(643) Confidenze

Sono quei sussurri delicati che ci si scambia tra spiriti affini. Capita che ci si incontri e che il dialogo si sciolga naturalmente, come se non fosse appena iniziato, come se fosse un riprendere il discorso. Non capita spesso, ma capita. E te ne accorgi subito che anche se si scivola sul personale non c’è alcun pericolo. Non hai bisogno di costruire muri, azionare filtri, ingabbiare le parole, storcere i pensieri. Non corri alcun pericolo.

La situazione è così benedetta che non importa se con quella persona ci passerai tre minuti-e-mai-più o una vita intera a chiacchierare, non importa se le reciproche strade si snoderanno in percorsi diversi, importa che quel contatto di fiducia istintiva e istantanea sia accaduto. Ti fa pensare: guarda, guarda che bello che può essere creare un ponte tra me e un altro Essere Umano!

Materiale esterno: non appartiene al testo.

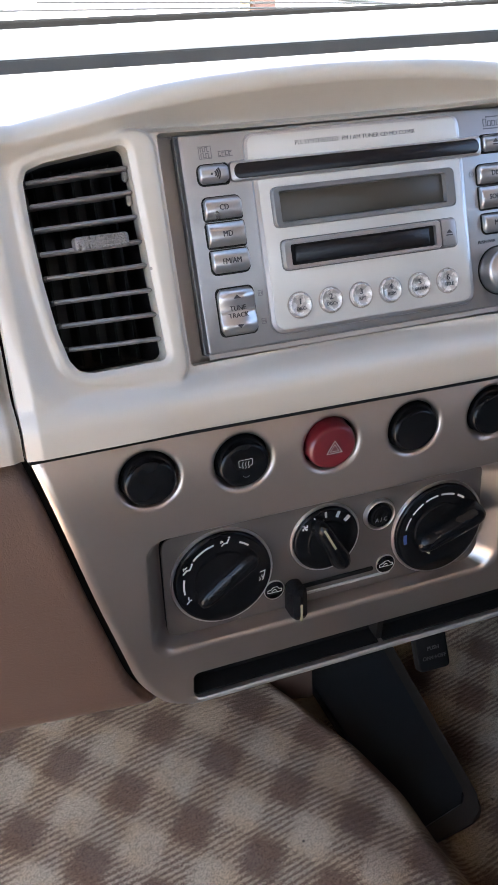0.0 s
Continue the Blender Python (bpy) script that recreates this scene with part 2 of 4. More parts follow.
CARPET = carpet_material("checked_carpet")
RUBBER = material("black_rubber", (0.0085, 0.0080, 0.0075), 0.65, vary=0.15, scale=50, bump=0.2, bump_scale=800, spec=0.12)
SLAB = material("blue_black_plastic", (0.0245, 0.0245, 0.0240), 0.34, vary=0.15, scale=40, bump=0.1, spec=0.3)
SURROUND = material("dark_brown_plastic", (0.052, 0.040, 0.030), 0.6, vary=0.1, scale=40, spec=0.3)
HEADLINER = material("pale_grey_headliner", (0.50, 0.485, 0.46), 0.9, vary=0.04, scale=20, bump=0.2, bump_scale=700)
CLOTH = material("dark_seat_cloth", (0.055, 0.047, 0.040), 0.9, vary=0.1, scale=30)
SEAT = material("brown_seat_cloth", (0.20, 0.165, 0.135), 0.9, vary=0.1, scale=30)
TAN = material("tan_trim", (0.11, 0.072, 0.050), 0.55)
# Black wipers lightened in the colour, for the haze on the glass.
WIPER = material("hazed_black_metal", (0.032, 0.032, 0.032), 0.5, vary=0.3, scale=60)
SLOT = material("dusty_black_plastic", (0.092, 0.084, 0.074), 0.6, vary=0.2, scale=35, bump=0.06, bump_scale=900, speck=0.08)
LINER = material("grey_cabin_lining", (0.22, 0.19, 0.165), 0.9, vary=0.08, scale=20, bump=0.2, bump_scale=700)
PAINT = material("white_car_paint", (0.80, 0.80, 0.78), 0.22, vary=0.02, scale=3, coat=0.8)
# Ground out of view, reddened so that its bounce warms the cabin.
WARM_GROUND = material("reddish_bounce_ground", (0.58, 0.42, 0.31), 0.9, vary=0.15, scale=1.5, bump=0.3, bump_scale=60)
PLASTER = material("white_plaster", (0.90, 0.83, 0.72), 0.85, vary=0.05, scale=2, bump=0.2, bump_scale=120)
POST = material("red_brown_wood", (0.030, 0.011, 0.008), 0.6, vary=0.2, scale=8)
CASING = material("pale_yellow_wood", (0.26, 0.19, 0.09), 0.6, vary=0.15, scale=12)
PANE = material("grey_house_pane", (0.03, 0.034, 0.034), 0.6, vary=0.2, scale=6)
for m, scale, share, size, colour, weight in ((CREAM, 45, 0.05, 0.0011, (0.05, 0.03, 0.02), 0.7), (SILVER, 70, 0.05, 0.0008, (0.06, 0.035, 0.025), 0.7), (PLATE, 160, 0.10, 0.0006, (0.40, 0.38, 0.35), 0.6), (LCD, 260, 0.12, 0.0004, (0.12, 0.11, 0.09), 0.6), (BLACK, 220, 0.05, 0.0004, (0.16, 0.15, 0.14), 0.5), (SLOT, 90, 0.06, 0.0012, (0.5, 0.48, 0.44), 0.6)):
    speckled(m, scale, share, size, colour, weight)
WINDSCREEN = glass_material("clear_glass", (0.97, 1.0, 0.98))


# ---- shapes ----
def thing(name, at=None, label="", category="", group="", kind=""):
    ob = new(name)
    ob.empty_display_size = 0.02
    ob.matrix_world = at if at is not None else Matrix()
    return tagged(ob, label, category, group, kind)


def mesh_of(bm, name, smooth=True, angle=40.0):
    me = bpy.data.meshes.new(name)
    bmesh.ops.recalc_face_normals(bm, faces=bm.faces[:])
    bm.to_mesh(me)
    bm.free()
    if smooth:
        me.shade_smooth()
        me.set_sharp_from_angle(angle=radians(angle))
    return me


def part(name, bm, mat, parent, label="", angle=40.0):
    """Links a bmesh as one mesh object under a thing or a part."""
    me = mesh_of(bm, name, True, angle)
    me.materials.append(mat)
    ob = new(name, me)
    ob.parent = parent
    return tagged(ob, label)


def loft(bm, loops, cap_first=False, cap_last=True, closed=True):
    rings = [[bm.verts.new(p) for p in loop] for loop in loops]
    for a, b in zip(rings, rings[1:]):
        k = len(a)
        for i in range(k if closed else k - 1):
            bm.faces.new((a[i], a[(i + 1) % k], b[(i + 1) % k], b[i]))
    if cap_first:
        bm.faces.new(rings[0])
    if cap_last:
        bm.faces.new(rings[-1])
    return rings


def rounded(x0, x1, z0, z1, r, seg=5):
    """Outline of a rectangle with round corners in x and z; r: one radius or four (bottom left, bottom right, top right, top left)."""
    rs = r if isinstance(r, (tuple, list)) else (r,) * 4
    pts = []
    for (cx, cz, a0), q in zip(((x0, z0, 180), (x1, z0, 270), (x1, z1, 0), (x0, z1, 90)), rs):
        q = max(q, 1e-5)
        ox, oz = cx + (q if cx == x0 else -q), cz + (q if cz == z0 else -q)
        for i in range(seg + 1):
            a = radians(a0 + 90 * i / seg)
            pts.append((ox + q * math.cos(a), oz + q * math.sin(a)))
    return pts


def slab(bm, x0, x1, z0, z1, r, front, back, bevel=0.0006, crown=0.0, seg=5):
    """A plate with round corners, its front edge rounded, its front face crowned."""
    def ring(inset, y):
        rs = r if isinstance(r, (tuple, list)) else (r,) * 4
        return [(x, y, z) for x, z in rounded(x0 + inset, x1 - inset, z0 + inset, z1 - inset, [max(q - inset, 1e-4) for q in rs], seg)]
    loops = [ring(0, back), ring(0, front + bevel), ring(bevel * 0.3, front + bevel * 0.3), ring(bevel, front)]
    if crown:
        most = min(x1 - x0, z1 - z0) / 2 * 0.92
        for k in (0.35, 0.7, 1.0):
            i = bevel + (most - bevel) * k
            loops.append(ring(i, front - crown * (1 - (1 - k) ** 2)))
    loft(bm, loops)
    return bm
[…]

Si attuano strategie sopraffine per tenere gli altri a distanza, magari lamentandoci di essere soli. Ci corazziamo per respingere ogni possibile invasione, ogni probabile aggressione, ogni ipotizzabile intrusione. E ci lamentiamo di essere soli, schiacciati dalla solitudine brutta, quella che ti toglie la voglia di vivere. Siamo bravi a raccontarcela.

Io non sono mai sola. Prima di tutto perché sono con me, e anche se non è sempre una passeggiata è comunque un rapporto duraturo che sto coltivando da tempo, e poi perché mi permetto di incontrare altri Esseri Umani. No, non sempre, non tutti, ma quando sto bene e soltanto persone scelte accuratamente (anche se le ho scelte in tre secondi netti, la cura che ci metti non dipende dal tempo, ma dall’attenzione che gli presti).

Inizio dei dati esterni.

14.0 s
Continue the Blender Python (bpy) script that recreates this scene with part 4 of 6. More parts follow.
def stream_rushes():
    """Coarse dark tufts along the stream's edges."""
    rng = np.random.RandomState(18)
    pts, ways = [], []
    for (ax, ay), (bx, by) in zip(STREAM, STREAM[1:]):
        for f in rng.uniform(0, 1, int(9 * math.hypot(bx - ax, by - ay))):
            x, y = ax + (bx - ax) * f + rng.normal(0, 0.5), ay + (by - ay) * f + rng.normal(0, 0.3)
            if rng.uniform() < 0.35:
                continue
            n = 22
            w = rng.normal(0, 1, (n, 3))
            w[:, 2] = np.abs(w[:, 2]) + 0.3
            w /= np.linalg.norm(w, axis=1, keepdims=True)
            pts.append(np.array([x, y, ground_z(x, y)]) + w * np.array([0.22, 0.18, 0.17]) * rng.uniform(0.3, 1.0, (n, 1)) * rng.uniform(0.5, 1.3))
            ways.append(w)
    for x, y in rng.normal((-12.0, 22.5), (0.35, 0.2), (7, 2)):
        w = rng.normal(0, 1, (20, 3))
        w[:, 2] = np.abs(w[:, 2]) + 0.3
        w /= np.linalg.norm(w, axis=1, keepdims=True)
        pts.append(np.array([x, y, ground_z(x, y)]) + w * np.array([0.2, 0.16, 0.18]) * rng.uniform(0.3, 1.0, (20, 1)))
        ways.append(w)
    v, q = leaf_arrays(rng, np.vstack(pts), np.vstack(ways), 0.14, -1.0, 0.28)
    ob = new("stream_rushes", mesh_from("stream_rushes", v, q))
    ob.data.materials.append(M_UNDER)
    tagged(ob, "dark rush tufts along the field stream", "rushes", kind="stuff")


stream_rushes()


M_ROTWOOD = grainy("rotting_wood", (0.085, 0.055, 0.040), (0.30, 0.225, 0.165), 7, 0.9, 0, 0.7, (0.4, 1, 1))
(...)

Essere soli è una condizione umana imprescindibile, ma la solitudine quella brutta è una condizione passeggera e siamo noi a decidere quanto deve durare il passaggio. Basta un contatto umano autentico a settimana per curare qualunque solitudine. Per essere autentico devi poter parlare ad anima scoperta e rischiare un po’, ma per questo non si muore. Di solitudine brutta invece sì.